Pendekatan historis, misalnya. Konsep historisitas ini masuk dalam ranah “tak terpikirkan” dalam nalar Islam klasik. Historisitas ini meliputi historisitas al-Qur’an, hadis, dan syariah. Pendekatan historis ini digunakan Arkoun untuk memandang naskah al-Qur’an sebagai sebuah fakta historis. Oleh sebab sebagai fakta historis, sudah seharusnya al-Qur’an dibaca menggunakan analisis kritik sejarah.
Menurutnya, meskipun berasal dari Barat, pendekatan tersebut bisa diterapkan pada semua sejarah umat manusia dan bahkan tidak ada jalan lain dalam menafsir wahyu Tuhan kecuali menghubungkannya dengan konteks historis sembali melepaskan pengaruh teologis-dogmatis.
Bagi Arkoun, jika strategi itu digunakan, maka umat Islam bukan saja akan memahami secara jelas masa lalu dan keadaan mereka saat ini untuk kesuksesan mereka merespon isu-isu modern, namun juga akan menyumbang kepada ilmu pengetahuan modern.
Pemikiran kalam Arkoun lebih banyak menggugat pemikiran-pemikiran kalam masa klasik dengan menawarkan “islamologi terapan” yang lahir sebagai respon terhadap islamologi klasik. Ide ini bertujuan untuk membangkitkan kembali kreativitas pemikiran Islam dan mengurangi sikap saling curiga antara dunia Islam dan Barat yang selama ini masih menjadi tembok untuk lahirnya dialog-dialog dalam berbagai persoalan.
Bagi kelompok Islam yang berada di seberang, pemikiran Arkoun dianggap “mengusik” wilayah-wilayah sakral dalam nash-nash Islam. Memang, upaya dekonstruksi yang dilakukan Arkoun meniscayakan “pembongkaran” sakralitas yang selama ini dilekatkan kepada wahyu-wahyu Tuhan. Baginya, itu merupakan alasan utama kejumudan dan stagnasi produksi pengetahuan dalam peradaban Islam modern.

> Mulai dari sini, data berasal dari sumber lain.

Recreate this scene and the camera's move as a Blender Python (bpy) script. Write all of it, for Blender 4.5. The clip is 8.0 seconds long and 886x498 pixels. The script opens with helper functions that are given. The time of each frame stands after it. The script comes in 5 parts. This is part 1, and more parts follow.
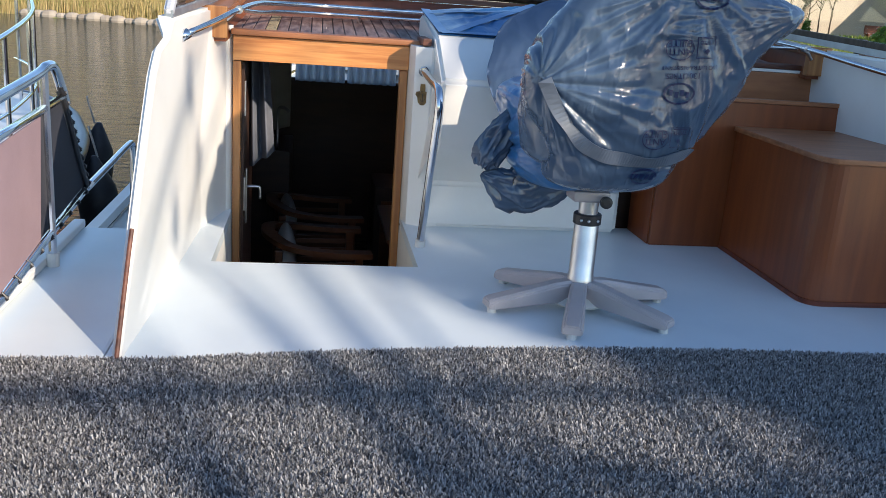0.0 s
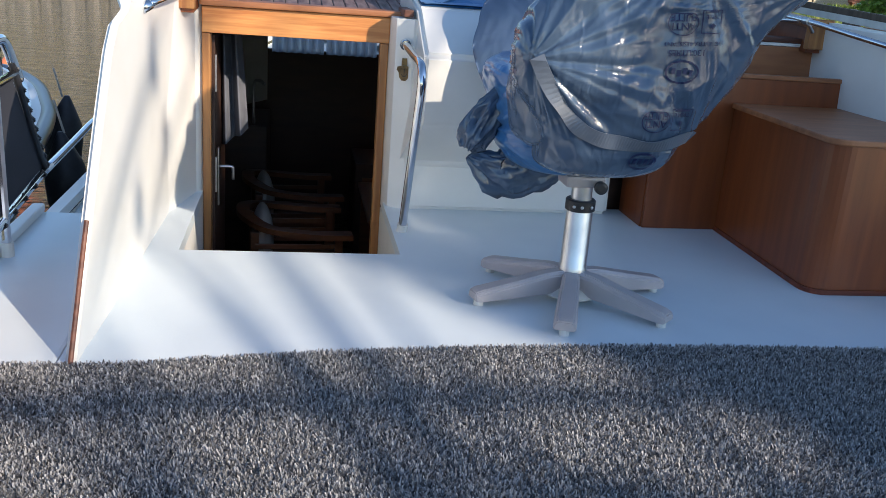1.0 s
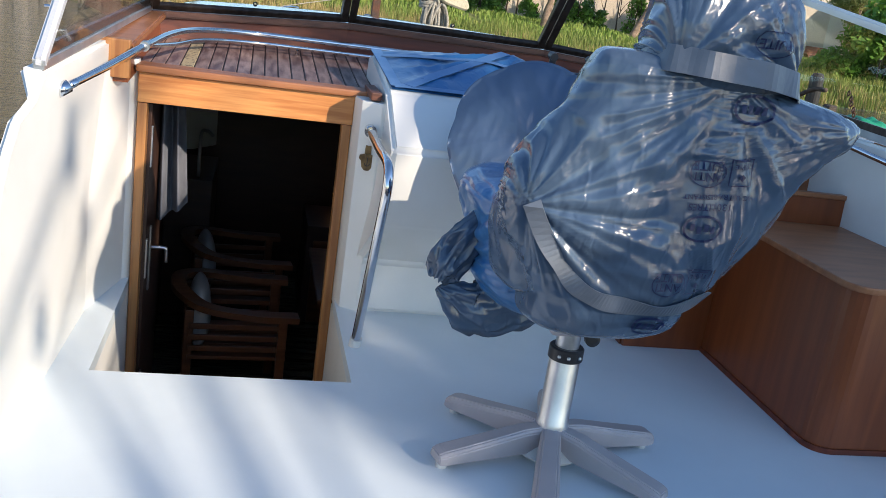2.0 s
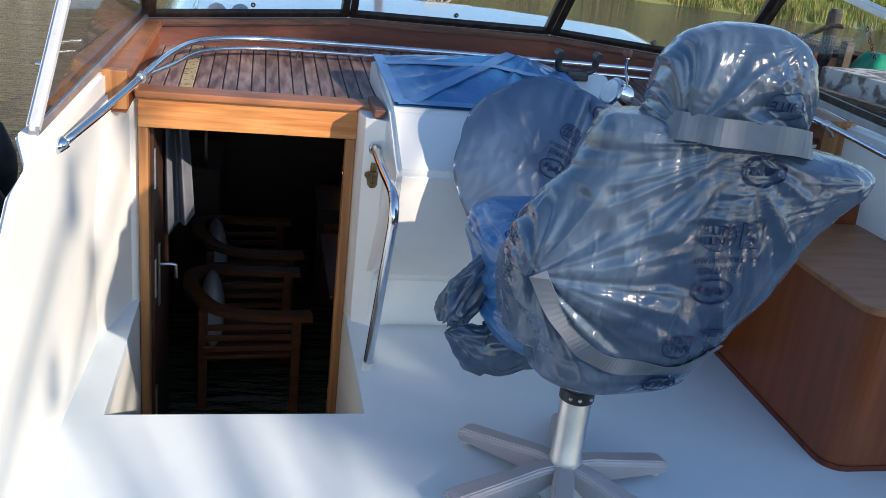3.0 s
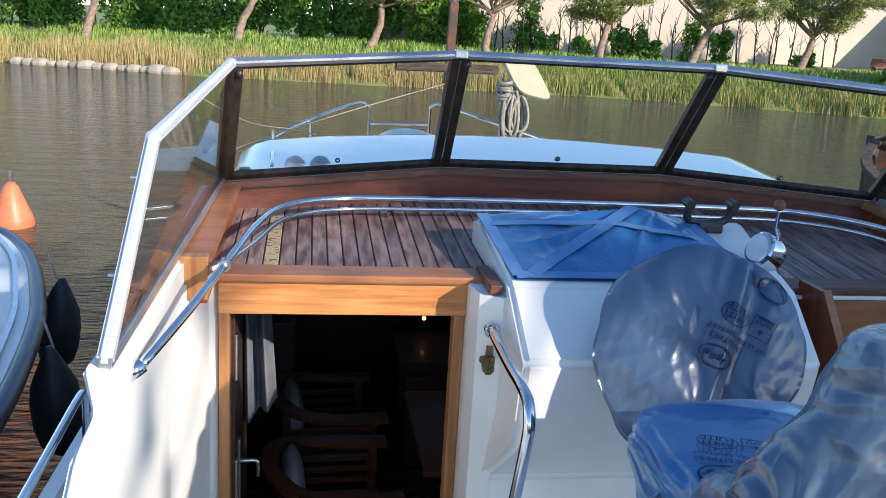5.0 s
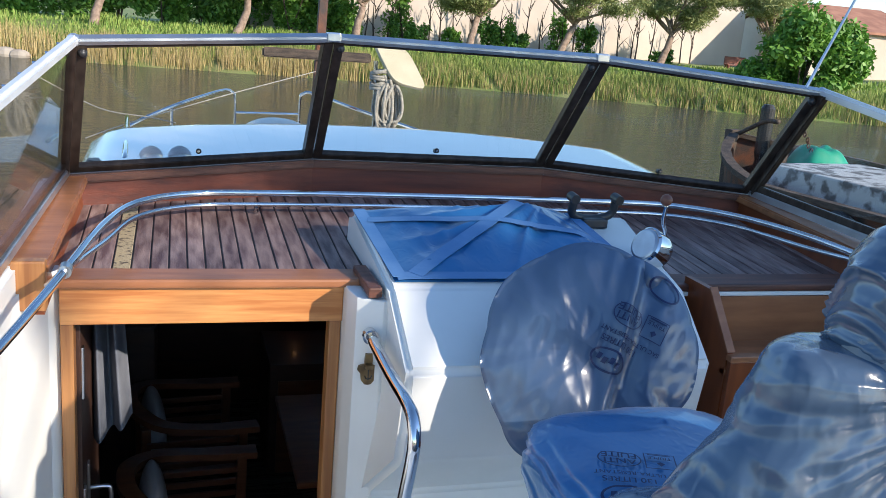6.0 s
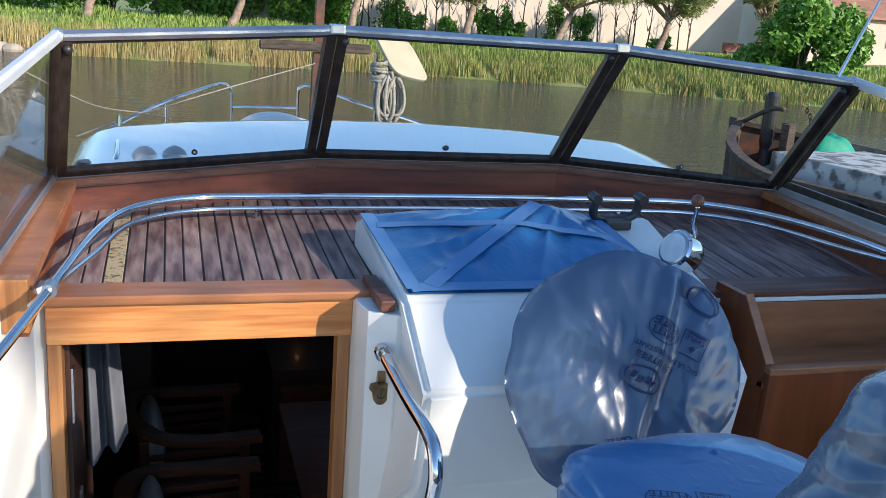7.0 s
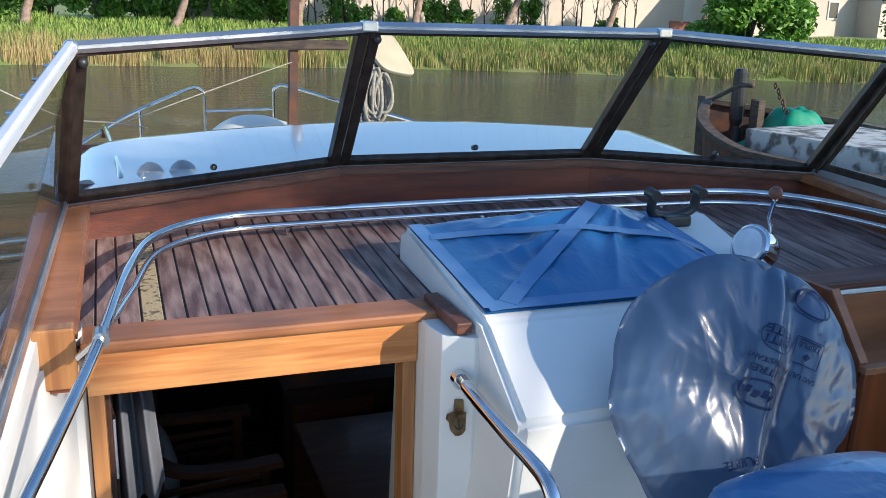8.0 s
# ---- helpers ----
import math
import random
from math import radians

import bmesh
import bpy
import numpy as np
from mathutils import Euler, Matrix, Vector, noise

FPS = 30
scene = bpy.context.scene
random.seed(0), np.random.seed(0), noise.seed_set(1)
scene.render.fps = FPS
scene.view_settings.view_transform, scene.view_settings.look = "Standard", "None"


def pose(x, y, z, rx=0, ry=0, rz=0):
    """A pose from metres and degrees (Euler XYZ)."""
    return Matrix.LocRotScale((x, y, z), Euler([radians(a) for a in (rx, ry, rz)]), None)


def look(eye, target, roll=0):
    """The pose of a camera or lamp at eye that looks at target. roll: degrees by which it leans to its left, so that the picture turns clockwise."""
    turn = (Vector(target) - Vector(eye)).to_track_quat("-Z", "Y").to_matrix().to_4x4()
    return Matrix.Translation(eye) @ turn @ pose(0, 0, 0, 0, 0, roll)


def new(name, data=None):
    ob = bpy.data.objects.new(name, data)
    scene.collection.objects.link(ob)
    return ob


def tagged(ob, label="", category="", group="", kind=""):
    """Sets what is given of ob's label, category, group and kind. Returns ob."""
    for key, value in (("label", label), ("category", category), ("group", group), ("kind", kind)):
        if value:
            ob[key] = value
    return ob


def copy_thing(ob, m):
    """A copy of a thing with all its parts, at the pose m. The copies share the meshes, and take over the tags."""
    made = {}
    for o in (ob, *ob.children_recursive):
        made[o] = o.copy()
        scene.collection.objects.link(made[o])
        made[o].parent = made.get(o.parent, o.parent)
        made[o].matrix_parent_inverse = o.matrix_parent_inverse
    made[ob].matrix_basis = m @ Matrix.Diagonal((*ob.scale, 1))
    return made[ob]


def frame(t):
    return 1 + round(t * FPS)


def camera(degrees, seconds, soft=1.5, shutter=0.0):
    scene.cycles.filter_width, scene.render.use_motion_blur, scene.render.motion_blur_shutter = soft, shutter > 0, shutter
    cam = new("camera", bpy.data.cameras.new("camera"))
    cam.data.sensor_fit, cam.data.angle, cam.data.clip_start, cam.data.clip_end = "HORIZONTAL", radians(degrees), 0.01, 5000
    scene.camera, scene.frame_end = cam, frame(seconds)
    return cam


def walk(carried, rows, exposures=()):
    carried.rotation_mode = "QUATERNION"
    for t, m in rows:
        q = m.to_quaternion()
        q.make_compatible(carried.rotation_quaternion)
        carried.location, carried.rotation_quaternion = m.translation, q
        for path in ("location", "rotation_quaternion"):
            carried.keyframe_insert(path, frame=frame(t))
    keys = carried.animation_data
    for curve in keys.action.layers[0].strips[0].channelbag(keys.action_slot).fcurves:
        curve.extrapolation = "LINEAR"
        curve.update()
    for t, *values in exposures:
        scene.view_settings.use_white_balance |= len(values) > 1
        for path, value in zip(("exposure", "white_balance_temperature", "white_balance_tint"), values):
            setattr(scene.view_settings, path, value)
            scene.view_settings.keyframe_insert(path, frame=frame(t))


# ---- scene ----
cam = camera(52.8, 8.0, soft=0.7)
PATH = [
    (0, (0.068, 0.159, 1.083), (0.363, 2.063, 0.545), 4.2),
    (0.5, (0.089, 0.252, 1.075), (0.382, 2.145, 0.5), 4.1),
    (1, (0.096, 0.379, 1.088), (0.43, 2.257, 0.488), 4.4),
    (1.5, (0.109, 0.622, 1.087), (0.552, 2.489, 0.525), 5.0),
    (1.7, (0.123, 0.788, 1.153), (0.572, 2.667, 0.639), 8.6),
    (2.8, (0.078, 1.039, 1.593), (0.485, 2.871, 0.9), 7.2),
    (3, (0.126, 1.069, 1.611), (0.542, 2.897, 0.916), 6.5),
    (3.5, (0.174, 1.246, 1.663), (0.45, 3.117, 1.015), 3.5),
    (4, (0.157, 1.384, 1.675), (0.356, 3.286, 1.09), 2.3),
    (4.2, (0.146, 1.423, 1.681), (0.325, 3.332, 1.111), 2.2),
    (5.3, (-0.06, 1.751, 1.708), (0.354, 3.654, 1.25), 4.0),
    (5.5, (-0.041, 1.792, 1.707), (0.462, 3.673, 1.25), 4.4),
    (6, (-0.001, 1.89, 1.676), (0.576, 3.743, 1.194), 4.8),
    (6.5, (0.034, 1.996, 1.672), (0.628, 3.841, 1.177), 4.6),
    (7, (0.005, 2.107, 1.675), (0.587, 3.953, 1.171), 4.2),
    (7.5, (-0.115, 2.291, 1.67), (0.497, 4.126, 1.162), 3.5),
    (8, (-0.222, 2.423, 1.666), (0.454, 4.233, 1.146), 1.7),
]
walk(cam, [(t, look(eye, target, roll)) for t, eye, target, roll in PATH],
     exposures=[(0.0, 0.48, 5750, 10), (3.0, 0.53, 5700, 10), (5.5, 0.60, 5400, 9), (8.0, 0.54, 5400, 8)])

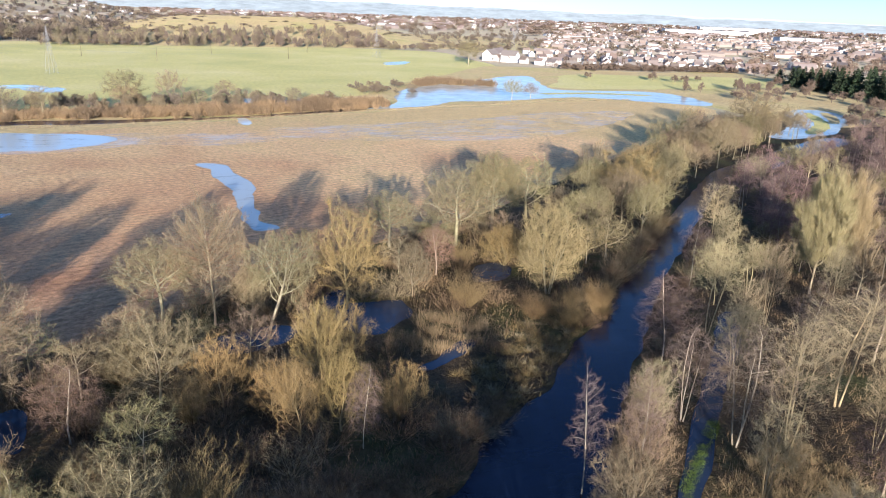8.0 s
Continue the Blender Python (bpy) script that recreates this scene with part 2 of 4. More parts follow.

Mega “proyek” kritik nalar Islam milik Arkoun memang sangat berat. Maka wajar jika apa yang dilakukannya belum banyak diterima dan diikuti oleh pemikir Islam modern lainnya. Apa yang dikajinya belum selesai. Untuk itu, peran para intelektual Islam lainnya sangat dibutuhkan untuk membuatnya lebih sempurna. Akan tetapi, upaya Arkoun untuk mendekonstruksi pemikiran Islam yang telah lama terpenjara dalam kekolotan merupakan terobosan dalam wilayah pemikiran Islam.